Pelatihan teknis kepada masyarakat pun telah dilakukan Oktober lalu, membahas mengenai konstruksi, pola kerja dan bagaimana mekanisme pertanggungjawaban proyek.

“Juga diajarkan sistem belanja dan pola penganggarannya seperti apa. Harus mencantumkan apa saja transaksi biaya yang dikeluarkan. Jadi mereka pun belajar administrasi transaksi,” paparnya.

Lewat pelatihan tersebut, diharap apa yang sudah tercantum dalam RAP bisa sinkron dalam pelaksanaannya.

 

Uji publik padiatapa beberapa waktu lalu di desa-desa di lahan gambut yang saluran irigasi (handel) akan dibuat sekat. Foto: Indra Nugraha

 

Optimis Terhindar dari Kebakaran Lahan Gambut

Salah satu perwakilan Handel Baru Desa Garung, Teras Anggen mengatakan, di wilayahnya akan dibangun lima sekat kanal. Ia optimis kegiatan bisa berjalan dengan lancar. Sebab hal itu sudah atas kesepakatan bersama. Sudah tak ada lagi masalah berupa penolakan dari kalangan masyarakat.

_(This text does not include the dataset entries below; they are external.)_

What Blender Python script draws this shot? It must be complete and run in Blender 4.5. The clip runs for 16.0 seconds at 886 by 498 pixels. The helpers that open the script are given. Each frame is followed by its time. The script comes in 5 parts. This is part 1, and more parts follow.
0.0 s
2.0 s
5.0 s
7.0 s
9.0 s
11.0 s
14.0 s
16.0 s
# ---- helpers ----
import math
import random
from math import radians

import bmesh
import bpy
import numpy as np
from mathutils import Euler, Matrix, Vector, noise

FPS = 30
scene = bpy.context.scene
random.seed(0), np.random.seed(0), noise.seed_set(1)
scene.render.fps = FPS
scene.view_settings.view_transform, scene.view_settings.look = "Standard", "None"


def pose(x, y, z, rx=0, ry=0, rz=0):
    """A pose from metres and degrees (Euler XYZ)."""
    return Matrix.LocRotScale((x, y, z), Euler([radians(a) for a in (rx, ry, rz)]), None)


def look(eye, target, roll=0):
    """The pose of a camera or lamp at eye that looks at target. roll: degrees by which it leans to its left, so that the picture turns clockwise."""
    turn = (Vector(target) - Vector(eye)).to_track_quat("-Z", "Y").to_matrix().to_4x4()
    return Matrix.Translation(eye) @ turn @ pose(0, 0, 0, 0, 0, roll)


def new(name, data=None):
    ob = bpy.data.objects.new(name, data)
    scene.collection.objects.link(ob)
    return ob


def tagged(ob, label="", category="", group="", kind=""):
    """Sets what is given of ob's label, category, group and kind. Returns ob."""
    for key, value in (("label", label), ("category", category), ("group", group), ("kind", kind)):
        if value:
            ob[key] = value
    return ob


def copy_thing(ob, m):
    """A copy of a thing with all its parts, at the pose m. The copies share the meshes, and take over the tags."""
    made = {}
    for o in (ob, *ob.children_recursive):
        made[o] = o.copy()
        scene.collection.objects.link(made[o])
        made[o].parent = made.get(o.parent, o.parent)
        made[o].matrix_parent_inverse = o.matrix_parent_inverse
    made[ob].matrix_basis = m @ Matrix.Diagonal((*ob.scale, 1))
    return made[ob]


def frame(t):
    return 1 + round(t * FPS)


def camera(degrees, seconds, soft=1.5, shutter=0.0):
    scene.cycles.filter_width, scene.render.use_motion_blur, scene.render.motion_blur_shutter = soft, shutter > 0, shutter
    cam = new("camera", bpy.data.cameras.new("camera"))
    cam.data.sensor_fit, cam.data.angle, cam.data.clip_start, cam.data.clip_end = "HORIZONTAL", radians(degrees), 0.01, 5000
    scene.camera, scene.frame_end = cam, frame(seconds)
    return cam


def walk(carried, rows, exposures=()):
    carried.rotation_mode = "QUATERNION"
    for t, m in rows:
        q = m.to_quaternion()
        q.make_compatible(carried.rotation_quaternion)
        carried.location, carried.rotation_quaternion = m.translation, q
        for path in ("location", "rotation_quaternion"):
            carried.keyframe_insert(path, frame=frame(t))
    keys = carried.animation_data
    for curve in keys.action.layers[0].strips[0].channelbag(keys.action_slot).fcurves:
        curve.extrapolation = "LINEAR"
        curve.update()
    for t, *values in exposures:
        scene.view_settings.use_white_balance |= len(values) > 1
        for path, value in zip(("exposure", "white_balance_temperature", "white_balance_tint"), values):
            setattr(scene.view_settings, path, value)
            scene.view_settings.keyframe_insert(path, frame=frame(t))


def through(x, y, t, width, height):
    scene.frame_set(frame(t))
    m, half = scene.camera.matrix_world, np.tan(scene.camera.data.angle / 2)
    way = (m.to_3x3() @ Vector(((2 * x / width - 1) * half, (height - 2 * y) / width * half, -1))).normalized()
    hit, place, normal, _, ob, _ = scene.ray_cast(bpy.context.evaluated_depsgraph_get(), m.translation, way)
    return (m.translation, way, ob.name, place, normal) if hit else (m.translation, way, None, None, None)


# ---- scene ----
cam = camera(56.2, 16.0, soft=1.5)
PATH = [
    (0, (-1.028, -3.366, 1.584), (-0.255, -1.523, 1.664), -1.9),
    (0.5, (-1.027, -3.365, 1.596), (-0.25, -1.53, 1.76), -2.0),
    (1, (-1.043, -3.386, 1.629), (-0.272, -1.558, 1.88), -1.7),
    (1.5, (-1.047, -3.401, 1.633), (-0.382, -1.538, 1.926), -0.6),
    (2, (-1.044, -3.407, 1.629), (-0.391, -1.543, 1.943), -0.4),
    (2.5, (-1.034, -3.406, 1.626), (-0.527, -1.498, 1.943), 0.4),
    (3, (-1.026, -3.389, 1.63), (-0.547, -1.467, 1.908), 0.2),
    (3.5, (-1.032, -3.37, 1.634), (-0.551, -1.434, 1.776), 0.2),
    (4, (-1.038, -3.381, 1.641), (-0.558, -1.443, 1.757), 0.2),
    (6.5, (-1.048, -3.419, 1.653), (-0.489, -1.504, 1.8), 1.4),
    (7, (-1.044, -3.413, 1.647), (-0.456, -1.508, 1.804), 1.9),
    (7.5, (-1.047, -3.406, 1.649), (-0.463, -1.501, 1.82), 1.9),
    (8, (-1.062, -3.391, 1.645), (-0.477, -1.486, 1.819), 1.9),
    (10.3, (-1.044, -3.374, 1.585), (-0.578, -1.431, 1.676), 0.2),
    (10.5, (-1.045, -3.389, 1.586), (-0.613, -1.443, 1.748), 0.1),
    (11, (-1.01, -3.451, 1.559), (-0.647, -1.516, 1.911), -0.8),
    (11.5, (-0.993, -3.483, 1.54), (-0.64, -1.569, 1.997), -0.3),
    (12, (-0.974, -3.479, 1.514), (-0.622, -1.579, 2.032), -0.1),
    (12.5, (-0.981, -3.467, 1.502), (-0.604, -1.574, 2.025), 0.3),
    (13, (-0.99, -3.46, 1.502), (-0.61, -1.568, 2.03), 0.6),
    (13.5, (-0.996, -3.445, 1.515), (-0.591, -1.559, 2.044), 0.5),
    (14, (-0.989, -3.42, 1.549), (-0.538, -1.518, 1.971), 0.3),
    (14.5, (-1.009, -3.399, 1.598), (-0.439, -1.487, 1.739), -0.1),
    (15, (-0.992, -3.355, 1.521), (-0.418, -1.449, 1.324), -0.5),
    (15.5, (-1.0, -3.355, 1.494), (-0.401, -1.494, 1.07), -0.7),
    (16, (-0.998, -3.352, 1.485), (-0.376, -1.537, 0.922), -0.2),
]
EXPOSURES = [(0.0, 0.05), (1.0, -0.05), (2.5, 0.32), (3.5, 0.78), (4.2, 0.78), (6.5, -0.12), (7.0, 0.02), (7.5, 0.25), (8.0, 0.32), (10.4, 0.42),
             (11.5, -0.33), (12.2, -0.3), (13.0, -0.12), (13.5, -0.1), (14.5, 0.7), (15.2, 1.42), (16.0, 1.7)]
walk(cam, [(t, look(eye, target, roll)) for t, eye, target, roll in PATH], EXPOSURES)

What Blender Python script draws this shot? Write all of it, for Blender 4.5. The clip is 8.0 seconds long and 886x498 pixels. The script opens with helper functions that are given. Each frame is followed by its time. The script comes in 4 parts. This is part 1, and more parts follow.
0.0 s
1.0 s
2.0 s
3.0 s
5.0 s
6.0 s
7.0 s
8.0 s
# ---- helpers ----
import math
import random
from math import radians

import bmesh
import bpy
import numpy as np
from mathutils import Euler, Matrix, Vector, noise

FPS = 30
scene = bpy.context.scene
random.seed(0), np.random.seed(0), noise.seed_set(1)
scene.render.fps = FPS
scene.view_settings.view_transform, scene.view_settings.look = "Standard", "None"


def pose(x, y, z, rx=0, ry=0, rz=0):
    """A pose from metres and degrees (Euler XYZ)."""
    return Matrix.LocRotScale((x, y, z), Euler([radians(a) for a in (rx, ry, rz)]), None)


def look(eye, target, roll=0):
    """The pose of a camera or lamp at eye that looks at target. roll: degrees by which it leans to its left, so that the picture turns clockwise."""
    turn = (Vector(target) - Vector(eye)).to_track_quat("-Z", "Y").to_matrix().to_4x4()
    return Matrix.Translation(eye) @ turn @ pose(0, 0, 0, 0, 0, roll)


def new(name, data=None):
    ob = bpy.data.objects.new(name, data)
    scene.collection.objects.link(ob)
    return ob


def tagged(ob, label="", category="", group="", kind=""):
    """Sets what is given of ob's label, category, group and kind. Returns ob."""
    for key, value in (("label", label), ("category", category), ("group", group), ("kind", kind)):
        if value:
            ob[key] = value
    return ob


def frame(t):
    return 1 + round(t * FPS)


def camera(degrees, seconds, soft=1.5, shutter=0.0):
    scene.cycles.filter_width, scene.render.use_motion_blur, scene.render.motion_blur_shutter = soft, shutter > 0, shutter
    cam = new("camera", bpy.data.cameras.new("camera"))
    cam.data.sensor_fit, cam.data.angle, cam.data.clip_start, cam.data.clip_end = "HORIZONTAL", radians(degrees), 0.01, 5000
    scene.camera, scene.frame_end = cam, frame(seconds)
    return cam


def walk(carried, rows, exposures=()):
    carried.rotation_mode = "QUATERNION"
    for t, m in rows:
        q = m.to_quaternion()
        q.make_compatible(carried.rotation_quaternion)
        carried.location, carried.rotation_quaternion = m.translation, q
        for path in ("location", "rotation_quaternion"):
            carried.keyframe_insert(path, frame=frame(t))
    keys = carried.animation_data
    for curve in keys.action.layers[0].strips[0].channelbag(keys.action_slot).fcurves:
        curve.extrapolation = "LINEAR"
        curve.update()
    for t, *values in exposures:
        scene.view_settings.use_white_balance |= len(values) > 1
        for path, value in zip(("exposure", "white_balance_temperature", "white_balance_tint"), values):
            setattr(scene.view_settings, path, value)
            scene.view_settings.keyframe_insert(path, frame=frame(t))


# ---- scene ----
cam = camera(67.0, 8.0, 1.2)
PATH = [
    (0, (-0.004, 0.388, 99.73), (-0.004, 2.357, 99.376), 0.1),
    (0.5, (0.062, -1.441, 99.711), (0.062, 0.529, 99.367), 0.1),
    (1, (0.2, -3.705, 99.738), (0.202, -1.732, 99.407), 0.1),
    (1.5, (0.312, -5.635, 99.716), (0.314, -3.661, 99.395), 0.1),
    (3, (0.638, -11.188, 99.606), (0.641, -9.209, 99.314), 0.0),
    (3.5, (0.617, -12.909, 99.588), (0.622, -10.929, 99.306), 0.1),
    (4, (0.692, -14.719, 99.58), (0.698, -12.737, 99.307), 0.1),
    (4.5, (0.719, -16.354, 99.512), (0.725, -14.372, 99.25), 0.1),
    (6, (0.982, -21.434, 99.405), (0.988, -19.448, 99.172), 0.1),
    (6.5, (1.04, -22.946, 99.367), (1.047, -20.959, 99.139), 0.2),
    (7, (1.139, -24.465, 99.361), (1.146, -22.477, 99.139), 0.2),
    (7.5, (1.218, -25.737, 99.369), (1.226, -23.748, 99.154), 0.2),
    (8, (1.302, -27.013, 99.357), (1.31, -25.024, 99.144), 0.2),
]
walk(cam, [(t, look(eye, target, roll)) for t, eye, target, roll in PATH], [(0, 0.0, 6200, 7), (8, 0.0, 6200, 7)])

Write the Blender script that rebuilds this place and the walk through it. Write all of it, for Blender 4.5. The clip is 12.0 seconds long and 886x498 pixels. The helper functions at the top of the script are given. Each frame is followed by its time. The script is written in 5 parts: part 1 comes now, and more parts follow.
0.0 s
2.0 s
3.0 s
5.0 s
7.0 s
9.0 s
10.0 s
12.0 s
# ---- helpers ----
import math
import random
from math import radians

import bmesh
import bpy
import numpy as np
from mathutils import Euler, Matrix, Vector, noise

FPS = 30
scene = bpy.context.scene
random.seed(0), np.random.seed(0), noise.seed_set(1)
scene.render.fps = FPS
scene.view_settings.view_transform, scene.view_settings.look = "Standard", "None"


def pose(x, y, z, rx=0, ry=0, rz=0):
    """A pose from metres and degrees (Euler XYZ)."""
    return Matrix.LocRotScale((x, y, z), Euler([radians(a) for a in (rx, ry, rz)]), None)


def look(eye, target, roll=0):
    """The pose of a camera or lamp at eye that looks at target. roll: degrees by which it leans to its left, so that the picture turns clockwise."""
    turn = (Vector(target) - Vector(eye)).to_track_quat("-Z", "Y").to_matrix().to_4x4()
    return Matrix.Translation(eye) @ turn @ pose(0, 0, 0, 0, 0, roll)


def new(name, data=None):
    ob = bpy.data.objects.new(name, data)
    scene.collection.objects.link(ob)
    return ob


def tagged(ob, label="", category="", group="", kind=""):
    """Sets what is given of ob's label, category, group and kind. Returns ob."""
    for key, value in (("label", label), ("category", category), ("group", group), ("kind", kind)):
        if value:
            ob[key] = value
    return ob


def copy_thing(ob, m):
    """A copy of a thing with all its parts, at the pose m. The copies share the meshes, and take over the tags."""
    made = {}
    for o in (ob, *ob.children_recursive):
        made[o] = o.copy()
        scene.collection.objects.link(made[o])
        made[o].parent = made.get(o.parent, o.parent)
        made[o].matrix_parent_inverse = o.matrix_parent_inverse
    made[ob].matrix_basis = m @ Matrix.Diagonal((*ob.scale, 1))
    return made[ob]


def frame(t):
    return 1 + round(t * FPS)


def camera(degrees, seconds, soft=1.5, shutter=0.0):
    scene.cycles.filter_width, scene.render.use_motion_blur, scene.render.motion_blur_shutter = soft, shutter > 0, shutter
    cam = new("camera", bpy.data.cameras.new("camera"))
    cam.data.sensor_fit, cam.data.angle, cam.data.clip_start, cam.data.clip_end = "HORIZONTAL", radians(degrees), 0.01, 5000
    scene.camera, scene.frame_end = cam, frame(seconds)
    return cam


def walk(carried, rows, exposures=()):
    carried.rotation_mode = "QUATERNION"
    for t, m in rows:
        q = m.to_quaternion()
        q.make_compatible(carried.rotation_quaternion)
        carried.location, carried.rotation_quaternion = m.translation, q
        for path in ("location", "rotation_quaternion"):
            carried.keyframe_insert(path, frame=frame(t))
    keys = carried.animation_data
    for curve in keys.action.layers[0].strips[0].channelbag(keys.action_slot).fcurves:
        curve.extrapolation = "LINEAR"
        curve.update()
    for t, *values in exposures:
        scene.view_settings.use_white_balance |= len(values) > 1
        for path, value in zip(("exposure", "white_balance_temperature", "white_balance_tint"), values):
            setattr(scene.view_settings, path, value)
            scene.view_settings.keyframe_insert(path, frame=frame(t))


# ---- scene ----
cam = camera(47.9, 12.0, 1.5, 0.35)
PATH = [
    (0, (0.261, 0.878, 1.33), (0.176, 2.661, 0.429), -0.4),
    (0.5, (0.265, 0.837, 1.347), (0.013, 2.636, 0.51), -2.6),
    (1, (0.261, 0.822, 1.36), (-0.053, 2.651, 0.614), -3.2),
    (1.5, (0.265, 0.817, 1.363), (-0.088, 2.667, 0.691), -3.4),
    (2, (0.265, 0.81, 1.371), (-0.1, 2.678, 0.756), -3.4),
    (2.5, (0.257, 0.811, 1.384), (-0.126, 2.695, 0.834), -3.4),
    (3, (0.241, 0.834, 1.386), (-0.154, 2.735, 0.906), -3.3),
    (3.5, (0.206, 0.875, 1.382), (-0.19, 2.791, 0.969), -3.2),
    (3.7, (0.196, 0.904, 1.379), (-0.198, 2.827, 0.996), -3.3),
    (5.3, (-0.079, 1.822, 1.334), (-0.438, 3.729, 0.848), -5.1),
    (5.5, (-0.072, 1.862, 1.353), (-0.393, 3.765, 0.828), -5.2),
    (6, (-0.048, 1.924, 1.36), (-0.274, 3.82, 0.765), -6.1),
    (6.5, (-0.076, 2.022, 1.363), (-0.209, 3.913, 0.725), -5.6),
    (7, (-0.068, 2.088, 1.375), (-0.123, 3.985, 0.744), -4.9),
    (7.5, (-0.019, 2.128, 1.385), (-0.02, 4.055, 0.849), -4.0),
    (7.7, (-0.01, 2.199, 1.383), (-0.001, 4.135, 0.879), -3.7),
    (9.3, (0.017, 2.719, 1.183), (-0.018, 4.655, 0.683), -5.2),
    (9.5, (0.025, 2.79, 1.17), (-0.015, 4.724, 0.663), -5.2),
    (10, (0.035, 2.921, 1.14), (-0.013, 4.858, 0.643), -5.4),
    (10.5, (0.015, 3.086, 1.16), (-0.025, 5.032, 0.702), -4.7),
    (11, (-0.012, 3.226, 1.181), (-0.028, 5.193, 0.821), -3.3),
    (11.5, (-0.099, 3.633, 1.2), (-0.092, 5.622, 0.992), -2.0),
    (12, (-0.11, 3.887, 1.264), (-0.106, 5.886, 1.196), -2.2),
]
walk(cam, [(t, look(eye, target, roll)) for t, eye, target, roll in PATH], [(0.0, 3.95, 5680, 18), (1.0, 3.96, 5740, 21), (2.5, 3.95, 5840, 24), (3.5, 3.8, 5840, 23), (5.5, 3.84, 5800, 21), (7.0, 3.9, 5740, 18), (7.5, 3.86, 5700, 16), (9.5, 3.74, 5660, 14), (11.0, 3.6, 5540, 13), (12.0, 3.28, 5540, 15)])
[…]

“Dengan dibangunnya sekat kanal ini kami berharap kebakaran tak terjadi lagi. Kebun dan tanaman bisa aman,” katanya.

Harapan serupa juga diungkapkan Iin Muklis, warga Desa Buntoi. Di handel Sakajanang yang berada di wilayahnya akan dibangun lima sekat kanal. Ia berharap, dengan dibangunnya sekat kanal, lahan gambut akan tetap basah sehingga peristiwa kebakaran hutan dan lahan tak terjadi lagi.

“Kalau gambut basah, tak akan ada kebakaran. Aman. Kami bisa kerja kebun. Semua warga Buntoi di handel Sakanajang sepakat membangun sekat kanal,” ucapnya.

Rudy menyebut selama proses padiatapa, masyarakat yang berpotensi terkena dampak restorasi gambut mempunyai hak untuk bersuara. Termasuk, untuk menerima atau pun menolak program yang akan dijalankan. Komunikasi bersifat dua arah. Dalam pengerjaannya pun, masyarakat ikut serta.

“Jadi jangan sampai ketika dibangun, ada masyarakat yang tak setuju. Makanya di BRG itu ada form yang persetujuannya diketahui oleh kepala desa. Jadi misalnya, lokasi tabat tepatnya dimana. Setelah itu tupoksinya juga harus sesuai. Misalnya ada yang minta tanggul dulu, kita bantu,” tambah Rudy.

Dengan dibangunnya sekat-sekat kanal di beberapa handel, diharapkan peristiwa kebakaran hutan dan lahan pun bisa dicegah.